Burns My Butt: TV

You know what really gripes me? It probably gripes Earl Pitts, American, too. It's all the studies that try to show how watching TV causes children to get fat.

The latest waste of money and effort is a report in this month's Archives of Pediatrics called "Television watching, energy intake and obesity in US children." These geniuses found that increased television watching is associated with a higher prevalence of obesity among girls, but not among boys. They also found that obesity was more closely related to TV watching than to physical activity and as the hours of watching went up, the prevalence of obesity went up until they watched more than 4 hours of TV, then the prevalence of obesity went down for the girls. So what does all of this mean? Nothing. Most studies of this question - and there are skads - show no relation between television watching and obesity in children and adolescents.

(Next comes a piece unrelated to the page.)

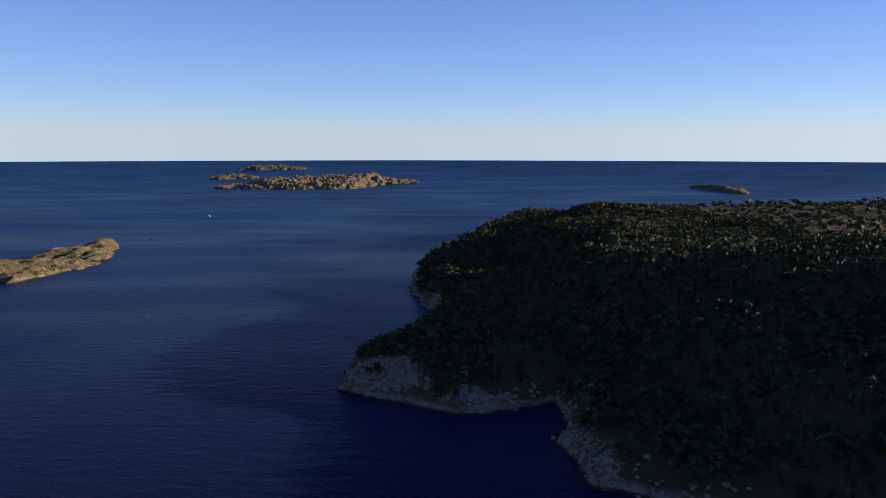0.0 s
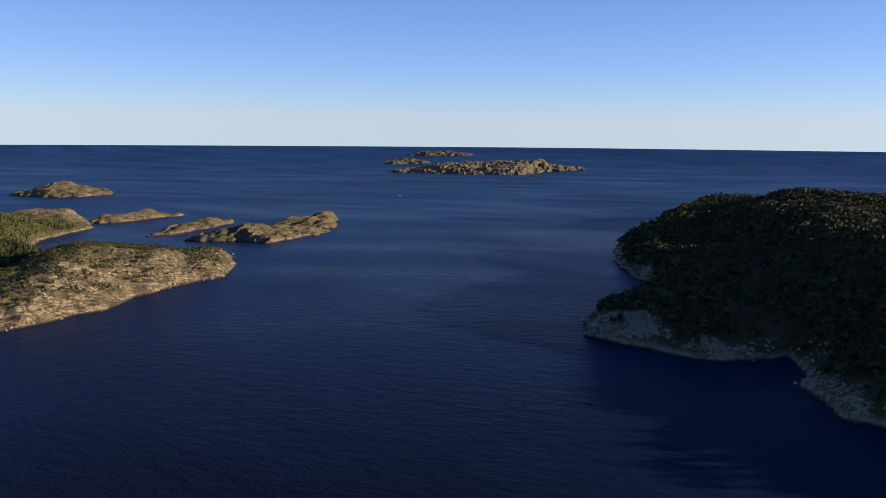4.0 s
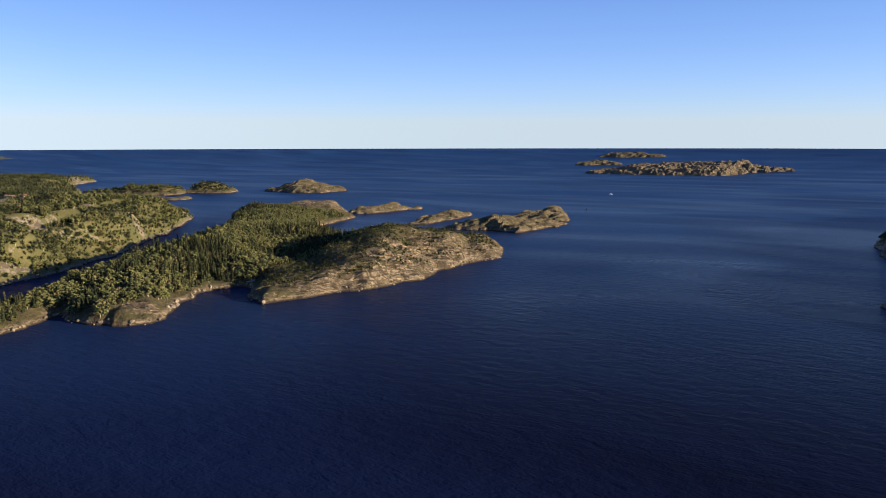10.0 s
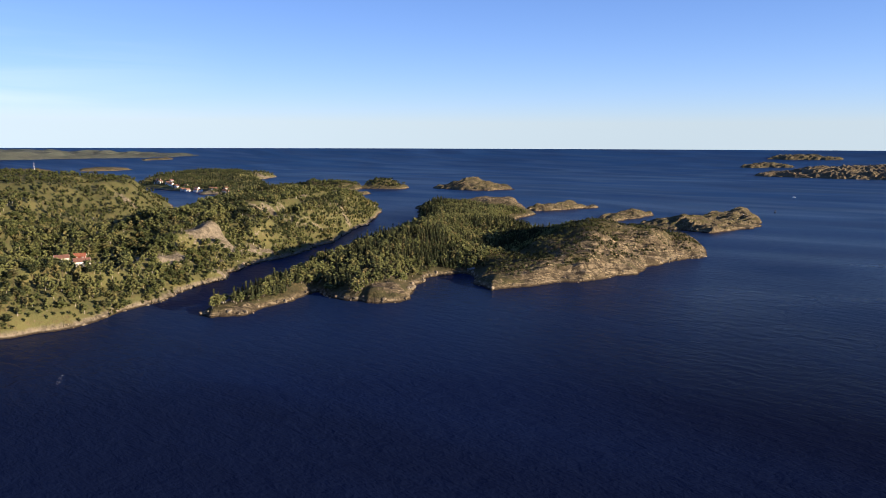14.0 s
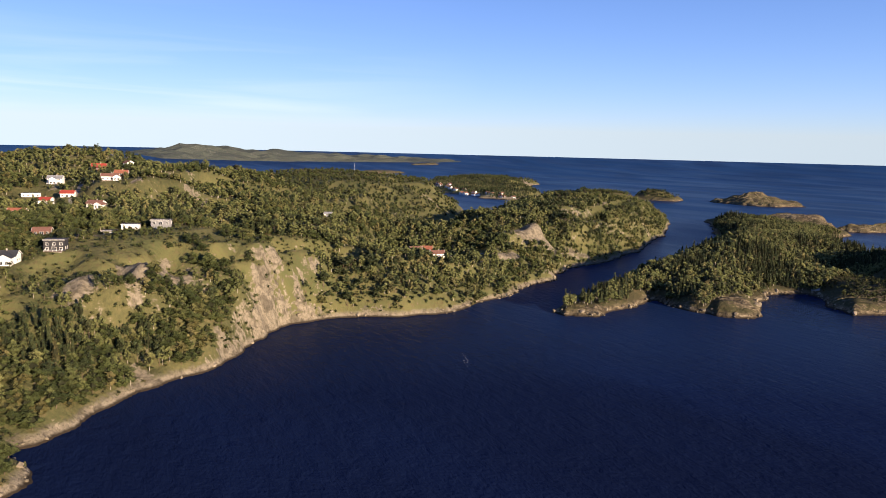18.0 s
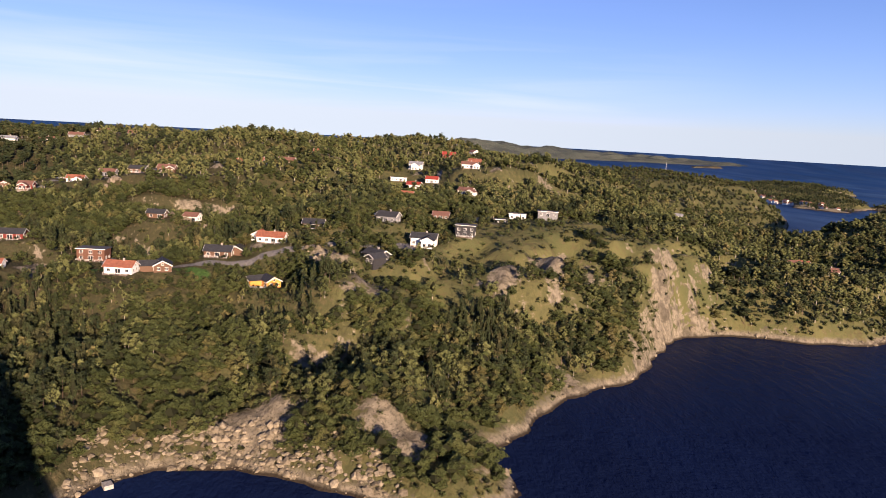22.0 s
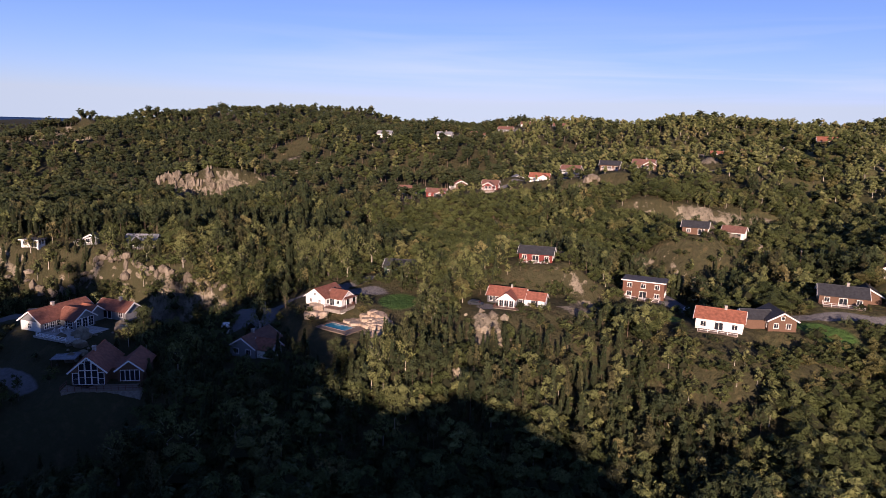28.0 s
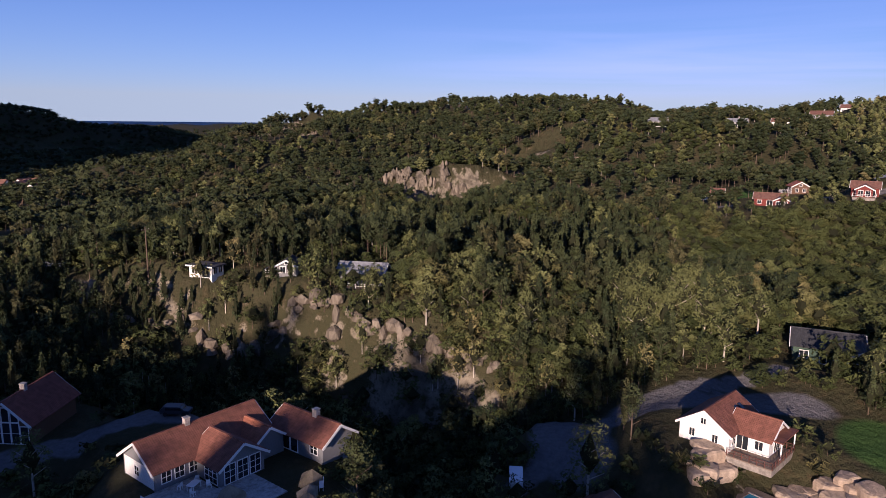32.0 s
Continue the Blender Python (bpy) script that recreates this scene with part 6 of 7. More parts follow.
RT = tiles("terracotta_tiles", (0.27, 0.105, 0.065))
glazed_house(NEAR["gable"], 22, "brown house with tall glazed gables and terracotta roof", RT, 8.0)
glazed_house(NEAR["left"], 28, "dark red-roofed house with a glazed front gable", tiles("dark_red_tiles", (0.19, 0.068, 0.048)), 0)
ch = thing("carport", pose(-570.0, -580.5, 37.0, 0, 0, 22), "open carport with a grey sheet roof", "carport")
part("roof", box(-3.0, -2.6, 2.5, 3.0, 2.6, 2.66), ROOFS["grey"], ch)
for sx_ in (-2.8, 2.8):
    for sy_ in (-2.4, 2.4):
        part("post", box(sx_ - 0.08, sy_ - 0.08, -0.8, sx_ + 0.08, sy_ + 0.08, 2.5), WALLS["brown"], ch)

# ---- the low house under the pool ----
lo = thing("house", pose(*NEAR["low"], 0, 0, -5), "grey house with a dark roof and white gable below the pool", "house")
gable_block(lo, I4, 12, 7.5, 2.8, 2.3, WALLS["grey"], ROOFS["brown"], chimney=True)
lw = pose(2.5, 5.2, 0, 0, 0, 90)
gable_block(lo, lw, 5.2, 5.0, 2.6, 1.9, WALLS["white"], RT)
add_window(lo, lw @ side(2.6, 0, 0.8, 90), 1.4, 1.3, 1)
for yy in (-1.8, 1.8):
    add_window(lo, side(6.0, yy, 0.8, 90), 1.3, 1.3, 1)
# ---- the slate-fronted house above the slope ----
sl_ = thing("house", pose(*NEAR["slate"], 0, 0, 84), "dark grey house with terracotta roof and white annex", "house")
SLATE = boards("dark_slate_boards", (0.075, 0.078, 0.085))
gable_block(sl_, I4, 14, 7.6, 2.7, 2.2, SLATE, RT, chimney=True)
sw = pose(1.5, -5.2, 0, 0, 0, 90)
gable_block(sl_, sw, 6.0, 6.0, 2.6, 1.9, WALLS["white"], RT)
for yy in (-1.9, 0, 1.9):
    add_window(sl_, sw @ side(-3.0, yy, 0.1, -90), 1.4, 2.1, 1)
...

These studies purport to demonstrate the obvious. If you're sitting around watching TV then you're watching food commercials and eating and not getting exercise. The problem with this thinking is that more direct studies of these questions do not demonstrate any connection between exercise and obesity and diet and obesity. Obese people do NOT eat more than thin people and do NOT get less exercise. So if you can't demonstrate a direct connection, why try to demonstrate an indirect connection by the same reasoning?

Don't get me wrong. Watching television is probably pernicious. Maybe it causes teenage pregnancy, and violence and stupidity. I don't know. I tell my kids to check out real reality. Go outside. Play ball. Read a book.

But watching TV doesn't cause obesity. We really need to stop doing studies like these. They are expensive and we've already done enough of them. There are much more important things to study about obesity.